Questions we hear most.

What does 'full sun' mean on a plant tag?
Full sun means 6 or more hours of direct, unobstructed sunlight per day. It does not mean bright light, dappled light under a canopy, or reflected light from a wall. If your planting location gets less than 6 hours of direct sun, a full-sun plant will survive but often underperform, especially in flowering, growth rate, and overall vigor.
What if my soil is different from what the plant tag assumes?
Plant tags cannot know your soil type, so moisture requirements are written for average loam. If your soil is sandy (fast-draining, like Blaine's Anoka Sand Plain), plants labeled 'average moisture' may need supplemental water because the soil dries faster than the tag assumes. If your soil is clay (slow-draining, like much of Dakota County), plants labeled 'well-drained' will struggle because clay holds more moisture than they need.
The tag says the plant is Zone 4-9. Does that mean it is safe in the Twin Cities?
Zone 4 on the low end of the range means it is rated to survive Zone 4 minimum temperatures. However, the rating is based on average annual minimums, in a polar vortex winter, the Twin Cities can drop into Zone 3 territory. Plants rated Zone 4-9 are generally reliable here, but Zone 4-8 or Zone 3-7 ratings provide more margin.
What is the most important number on a plant tag?

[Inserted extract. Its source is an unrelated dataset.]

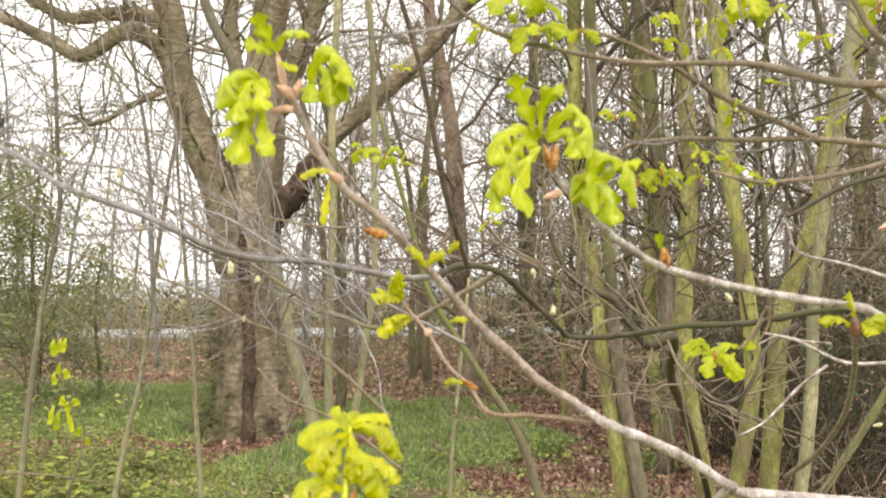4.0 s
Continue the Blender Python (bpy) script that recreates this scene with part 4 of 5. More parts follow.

For a designed front yard planting, mature height and spread is the most consequential number and the one most homeowners miss. The zone rating determines whether the plant survives winter. The mature size determines whether the composition makes sense in five to ten years. Getting the zone right and the size wrong still produces a yard that needs to be redone.
Should I trust the plant tag if the nursery staff says something different?
The tag provides the cultivar-specific information from the grower. Nursery staff knowledge varies widely. If a staff member says a Zone 5 plant is fine in the Twin Cities, the tag is more reliable than the opinion. Look up the specific cultivar name (not just the common name) online if you want to verify or supplement the tag information before purchasing.